Give an exact transcription of every line, dropping the images.

● Information supplied:
::::

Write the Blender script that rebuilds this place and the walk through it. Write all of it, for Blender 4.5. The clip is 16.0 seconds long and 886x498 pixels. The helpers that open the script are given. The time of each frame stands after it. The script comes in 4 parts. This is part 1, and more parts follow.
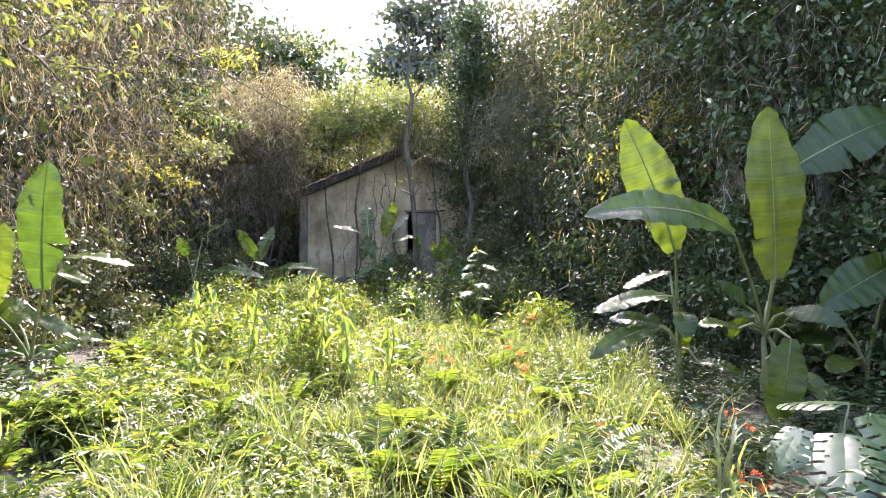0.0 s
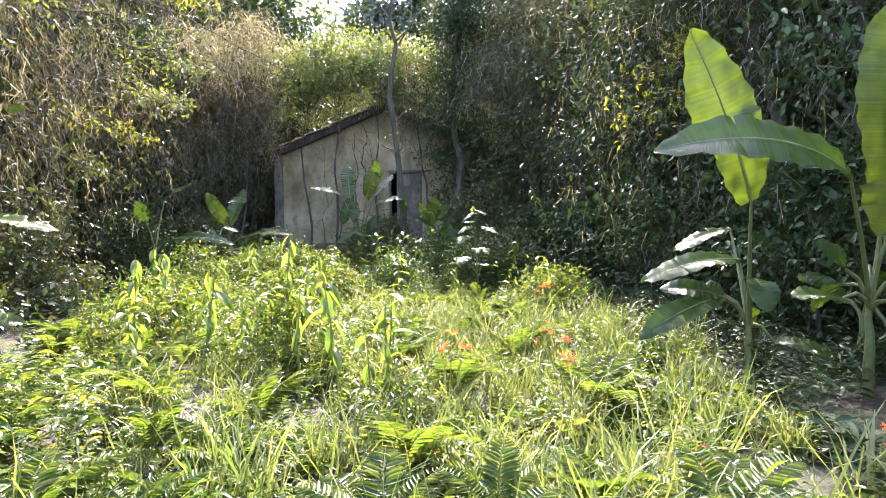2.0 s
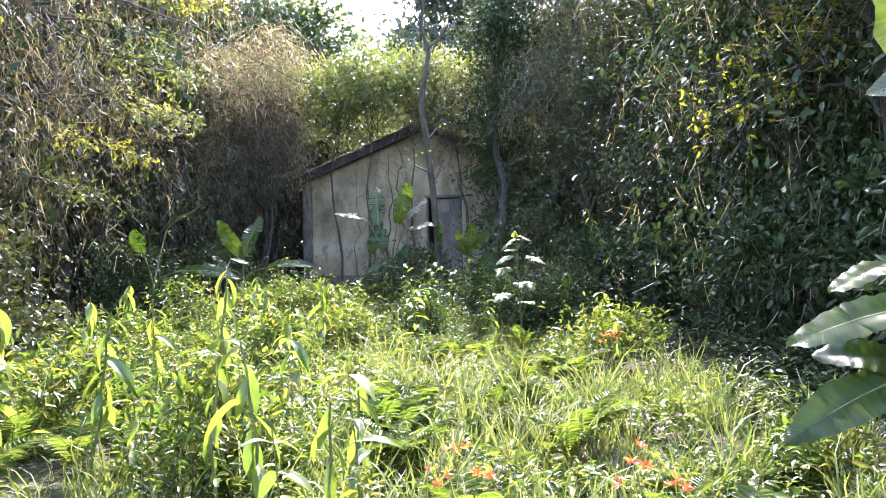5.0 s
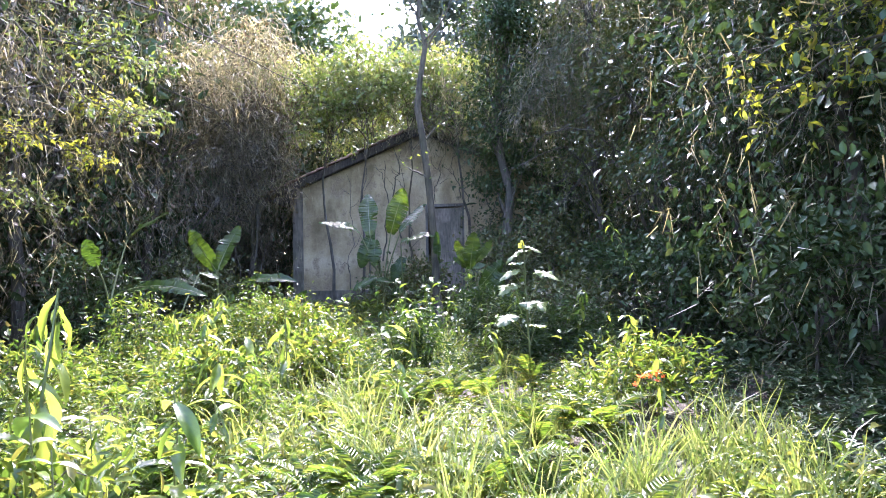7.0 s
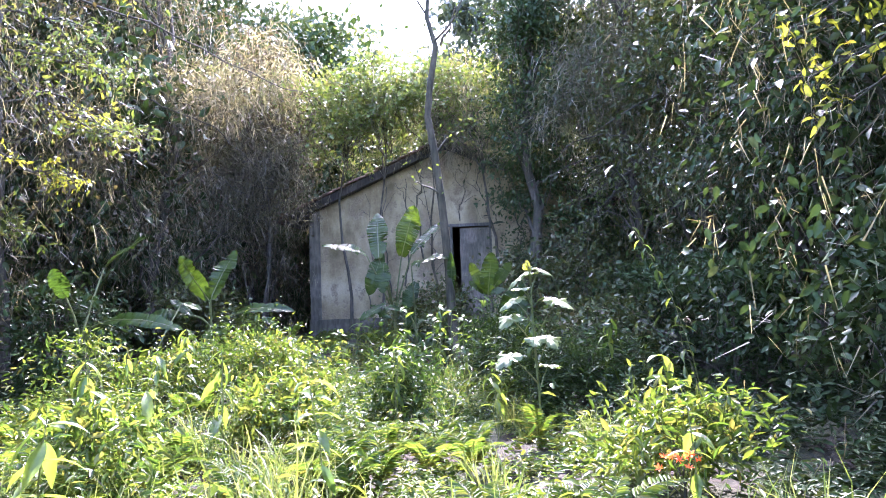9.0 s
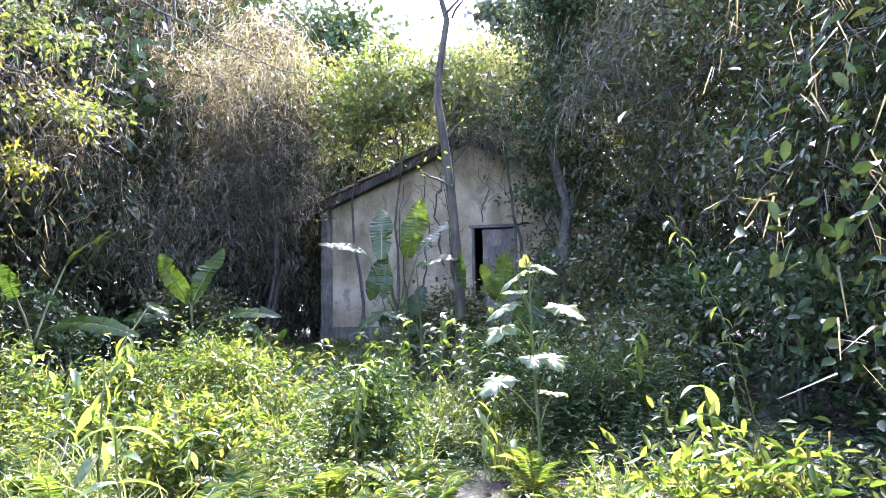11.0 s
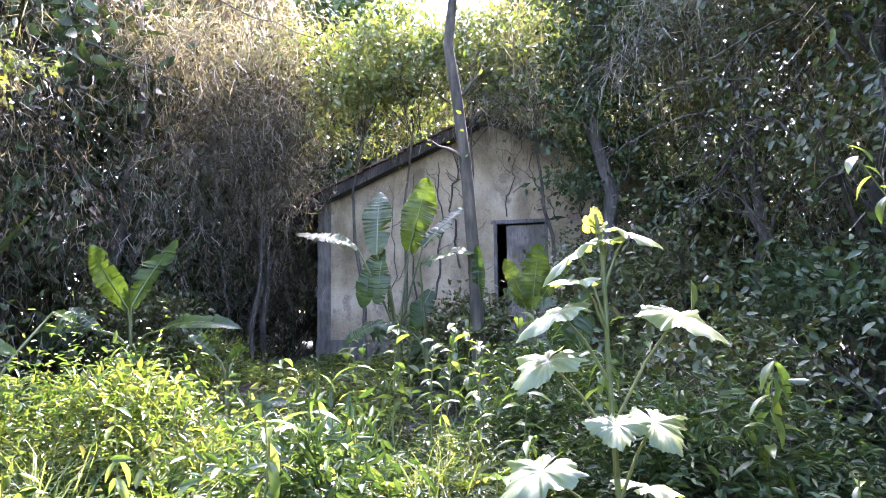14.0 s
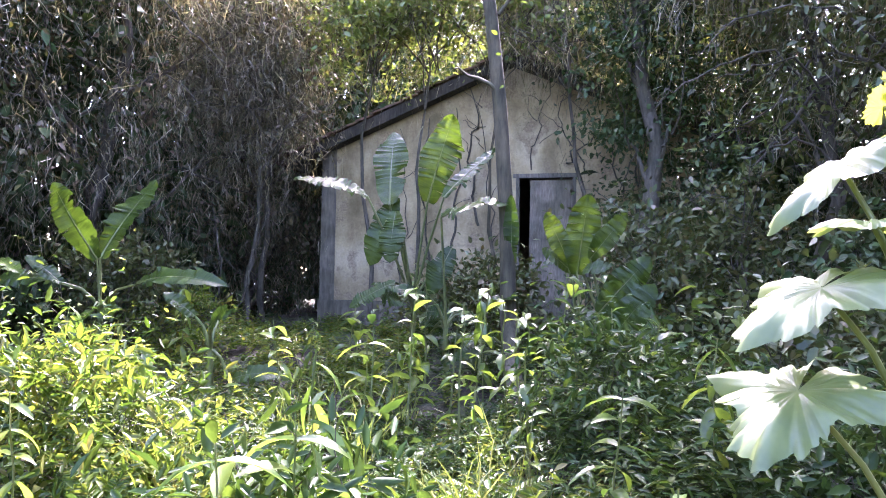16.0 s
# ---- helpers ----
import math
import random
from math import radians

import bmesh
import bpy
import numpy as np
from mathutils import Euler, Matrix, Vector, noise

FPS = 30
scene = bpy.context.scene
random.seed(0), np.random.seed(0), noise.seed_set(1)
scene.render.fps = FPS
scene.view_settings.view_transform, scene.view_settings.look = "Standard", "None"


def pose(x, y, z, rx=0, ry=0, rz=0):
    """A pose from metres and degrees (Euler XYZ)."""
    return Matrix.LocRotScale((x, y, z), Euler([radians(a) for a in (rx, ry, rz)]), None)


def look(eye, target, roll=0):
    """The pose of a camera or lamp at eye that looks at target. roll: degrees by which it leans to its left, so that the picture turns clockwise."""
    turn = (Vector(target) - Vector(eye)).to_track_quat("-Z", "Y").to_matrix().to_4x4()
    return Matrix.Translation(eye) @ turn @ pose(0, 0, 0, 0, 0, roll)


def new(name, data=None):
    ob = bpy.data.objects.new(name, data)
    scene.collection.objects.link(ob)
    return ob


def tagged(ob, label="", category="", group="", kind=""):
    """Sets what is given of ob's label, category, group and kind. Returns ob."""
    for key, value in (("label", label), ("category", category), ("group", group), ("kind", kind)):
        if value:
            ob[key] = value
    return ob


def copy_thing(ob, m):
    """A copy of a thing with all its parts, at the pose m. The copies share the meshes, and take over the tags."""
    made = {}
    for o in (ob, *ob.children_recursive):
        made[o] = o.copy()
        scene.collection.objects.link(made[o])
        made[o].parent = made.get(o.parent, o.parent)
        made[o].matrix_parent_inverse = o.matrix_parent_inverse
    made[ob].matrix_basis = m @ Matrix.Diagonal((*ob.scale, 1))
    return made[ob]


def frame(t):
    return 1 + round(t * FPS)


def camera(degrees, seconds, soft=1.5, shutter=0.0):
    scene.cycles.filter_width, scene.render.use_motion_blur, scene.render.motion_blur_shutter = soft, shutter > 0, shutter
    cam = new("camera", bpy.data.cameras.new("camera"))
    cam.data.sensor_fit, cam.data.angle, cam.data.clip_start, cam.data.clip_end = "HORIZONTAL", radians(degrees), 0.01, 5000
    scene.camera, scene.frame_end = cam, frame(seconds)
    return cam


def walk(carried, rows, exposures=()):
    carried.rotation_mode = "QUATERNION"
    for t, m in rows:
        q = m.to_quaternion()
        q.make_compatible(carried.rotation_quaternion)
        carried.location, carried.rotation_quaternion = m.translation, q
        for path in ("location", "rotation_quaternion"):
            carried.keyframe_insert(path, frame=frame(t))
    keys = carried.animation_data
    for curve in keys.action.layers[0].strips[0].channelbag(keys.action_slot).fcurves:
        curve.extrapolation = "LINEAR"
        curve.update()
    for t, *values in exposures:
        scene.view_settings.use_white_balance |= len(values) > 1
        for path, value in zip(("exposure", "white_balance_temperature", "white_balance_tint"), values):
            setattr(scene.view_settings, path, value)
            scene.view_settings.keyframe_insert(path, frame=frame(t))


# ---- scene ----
cam = camera(66.5, 16.0, soft=0.95)
METRES, EYE, TILT, LEAN, TURN = 14.0, 1.6, 1.0, 0.0, 0.0
ROWS = [
    (0.0, 0.0, 0.0, 0.0, -0.0, 0.0, -0.0),
    (0.5, -0.005, 0.0309, -0.0016, 2.17, -1.27, 0.16),
    (1.0, -0.005, 0.0668, -0.0025, 0.3, -3.43, -0.43),
    (1.5, -0.0116, 0.0952, -0.0062, 0.61, -1.46, -0.89),
    (2.0, -0.0188, 0.1231, -0.0074, -1.72, -2.92, 0.73),
    (2.5, -0.0177, 0.1548, -0.0086, 1.69, -1.5, -0.29),
    (3.0, -0.0112, 0.1795, -0.0077, 2.7, -2.11, 1.33),
    (3.5, -0.0051, 0.2081, -0.0069, 3.31, 0.57, 0.49),
    (4.0, -0.0014, 0.2316, -0.0082, 1.86, -1.0, 1.5),
    (6.5, 0.0079, 0.3916, -0.013, 3.57, 0.94, 0.77),
    (7.0, 0.0096, 0.4182, -0.0118, 2.95, 0.8, 1.16),
    (7.5, 0.0082, 0.4516, -0.0124, 2.15, 4.24, 2.12),
    (8.0, 0.0143, 0.4766, -0.0128, 1.05, 1.58, 3.52),
    (8.5, 0.0416, 0.5149, -0.0149, 6.57, 2.52, -0.73),
    (9.0, 0.0519, 0.5394, -0.0113, 7.15, 2.89, 2.07),
    (11.5, 0.08, 0.6957, -0.0207, 13.33, 4.49, 0.31),
    (12.0, 0.0762, 0.7254, -0.0234, 17.49, 7.57, 0.77),
    (12.5, 0.0691, 0.76, -0.0243, 14.87, 5.8, -0.27),
    (13.0, 0.0541, 0.7897, -0.0254, 13.45, 8.19, 0.07),
    (13.5, 0.0496, 0.8307, -0.0249, 10.03, 3.88, 2.74),
    (14.0, 0.0513, 0.8664, -0.0238, 12.66, 4.72, 0.84),
    (14.5, 0.0494, 0.8922, -0.023, 12.38, 3.28, 0.9),
    (15.0, 0.0349, 0.9194, -0.0244, 12.61, 2.77, -0.13),
    (15.5, 0.0221, 0.9389, -0.0202, 13.6, 2.04, 0.08),
    (16.0, 0.012, 0.9626, -0.0241, 12.92, 1.37, -0.86),
]
walk(cam, [(t, pose(0, 0, EYE, TILT, LEAN, TURN) @ pose(METRES * x, METRES * y, METRES * z, 90 + pitch, roll, yaw)) for t, x, y, z, yaw, pitch, roll in ROWS],
     [(0.0, 3.45, 6350, 38), (2.0, 3.35, 6200, 34), (6.0, 3.55, 5750, 37), (9.0, 3.8, 5500, 42), (12.0, 4.0, 5600, 44), (16.0, 4.1, 5800, 46)])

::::

● Answer below:
Write the Blender script that rebuilds this place and the walk through it. Write all of it, for Blender 4.5. The clip is 16.0 seconds long and 886x498 pixels. The helpers that open the script are given. The time of each frame stands after it. The script comes in 4 parts. This is part 1, and more parts follow.
0.0 s
2.0 s
5.0 s
7.0 s
9.0 s
11.0 s
14.0 s
16.0 s
# ---- helpers ----
import math
import random
from math import radians

import bmesh
import bpy
import numpy as np
from mathutils import Euler, Matrix, Vector, noise

FPS = 30
scene = bpy.context.scene
random.seed(0), np.random.seed(0), noise.seed_set(1)
scene.render.fps = FPS
scene.view_settings.view_transform, scene.view_settings.look = "Standard", "None"


def pose(x, y, z, rx=0, ry=0, rz=0):
    """A pose from metres and degrees (Euler XYZ)."""
    return Matrix.LocRotScale((x, y, z), Euler([radians(a) for a in (rx, ry, rz)]), None)


def look(eye, target, roll=0):
    """The pose of a camera or lamp at eye that looks at target. roll: degrees by which it leans to its left, so that the picture turns clockwise."""
    turn = (Vector(target) - Vector(eye)).to_track_quat("-Z", "Y").to_matrix().to_4x4()
    return Matrix.Translation(eye) @ turn @ pose(0, 0, 0, 0, 0, roll)


def new(name, data=None):
    ob = bpy.data.objects.new(name, data)
    scene.collection.objects.link(ob)
    return ob


def tagged(ob, label="", category="", group="", kind=""):
    """Sets what is given of ob's label, category, group and kind. Returns ob."""
    for key, value in (("label", label), ("category", category), ("group", group), ("kind", kind)):
        if value:
            ob[key] = value
    return ob


def copy_thing(ob, m):
    """A copy of a thing with all its parts, at the pose m. The copies share the meshes, and take over the tags."""
    made = {}
    for o in (ob, *ob.children_recursive):
        made[o] = o.copy()
        scene.collection.objects.link(made[o])
        made[o].parent = made.get(o.parent, o.parent)
        made[o].matrix_parent_inverse = o.matrix_parent_inverse
    made[ob].matrix_basis = m @ Matrix.Diagonal((*ob.scale, 1))
    return made[ob]


def frame(t):
    return 1 + round(t * FPS)


def camera(degrees, seconds, soft=1.5, shutter=0.0):
    scene.cycles.filter_width, scene.render.use_motion_blur, scene.render.motion_blur_shutter = soft, shutter > 0, shutter
    cam = new("camera", bpy.data.cameras.new("camera"))
    cam.data.sensor_fit, cam.data.angle, cam.data.clip_start, cam.data.clip_end = "HORIZONTAL", radians(degrees), 0.01, 5000
    scene.camera, scene.frame_end = cam, frame(seconds)
    return cam


def walk(carried, rows, exposures=()):
    carried.rotation_mode = "QUATERNION"
    for t, m in rows:
        q = m.to_quaternion()
        q.make_compatible(carried.rotation_quaternion)
        carried.location, carried.rotation_quaternion = m.translation, q
        for path in ("location", "rotation_quaternion"):
            carried.keyframe_insert(path, frame=frame(t))
    keys = carried.animation_data
    for curve in keys.action.layers[0].strips[0].channelbag(keys.action_slot).fcurves:
        curve.extrapolation = "LINEAR"
        curve.update()
    for t, *values in exposures:
        scene.view_settings.use_white_balance |= len(values) > 1
        for path, value in zip(("exposure", "white_balance_temperature", "white_balance_tint"), values):
            setattr(scene.view_settings, path, value)
            scene.view_settings.keyframe_insert(path, frame=frame(t))


# ---- scene ----
cam = camera(66.5, 16.0, soft=0.95)
METRES, EYE, TILT, LEAN, TURN = 14.0, 1.6, 1.0, 0.0, 0.0
ROWS = [
    (0.0, 0.0, 0.0, 0.0, -0.0, 0.0, -0.0),
    (0.5, -0.005, 0.0309, -0.0016, 2.17, -1.27, 0.16),
    (1.0, -0.005, 0.0668, -0.0025, 0.3, -3.43, -0.43),
    (1.5, -0.0116, 0.0952, -0.0062, 0.61, -1.46, -0.89),
    (2.0, -0.0188, 0.1231, -0.0074, -1.72, -2.92, 0.73),
    (2.5, -0.0177, 0.1548, -0.0086, 1.69, -1.5, -0.29),
    (3.0, -0.0112, 0.1795, -0.0077, 2.7, -2.11, 1.33),
    (3.5, -0.0051, 0.2081, -0.0069, 3.31, 0.57, 0.49),
    (4.0, -0.0014, 0.2316, -0.0082, 1.86, -1.0, 1.5),
    (6.5, 0.0079, 0.3916, -0.013, 3.57, 0.94, 0.77),
    (7.0, 0.0096, 0.4182, -0.0118, 2.95, 0.8, 1.16),
    (7.5, 0.0082, 0.4516, -0.0124, 2.15, 4.24, 2.12),
    (8.0, 0.0143, 0.4766, -0.0128, 1.05, 1.58, 3.52),
    (8.5, 0.0416, 0.5149, -0.0149, 6.57, 2.52, -0.73),
    (9.0, 0.0519, 0.5394, -0.0113, 7.15, 2.89, 2.07),
    (11.5, 0.08, 0.6957, -0.0207, 13.33, 4.49, 0.31),
    (12.0, 0.0762, 0.7254, -0.0234, 17.49, 7.57, 0.77),
    (12.5, 0.0691, 0.76, -0.0243, 14.87, 5.8, -0.27),
    (13.0, 0.0541, 0.7897, -0.0254, 13.45, 8.19, 0.07),
    (13.5, 0.0496, 0.8307, -0.0249, 10.03, 3.88, 2.74),
    (14.0, 0.0513, 0.8664, -0.0238, 12.66, 4.72, 0.84),
    (14.5, 0.0494, 0.8922, -0.023, 12.38, 3.28, 0.9),
    (15.0, 0.0349, 0.9194, -0.0244, 12.61, 2.77, -0.13),
    (15.5, 0.0221, 0.9389, -0.0202, 13.6, 2.04, 0.08),
    (16.0, 0.012, 0.9626, -0.0241, 12.92, 1.37, -0.86),
]
walk(cam, [(t, pose(0, 0, EYE, TILT, LEAN, TURN) @ pose(METRES * x, METRES * y, METRES * z, 90 + pitch, roll, yaw)) for t, x, y, z, yaw, pitch, roll in ROWS],
     [(0.0, 3.45, 6350, 38), (2.0, 3.35, 6200, 34), (6.0, 3.55, 5750, 37), (9.0, 3.8, 5500, 42), (12.0, 4.0, 5600, 44), (16.0, 4.1, 5800, 46)])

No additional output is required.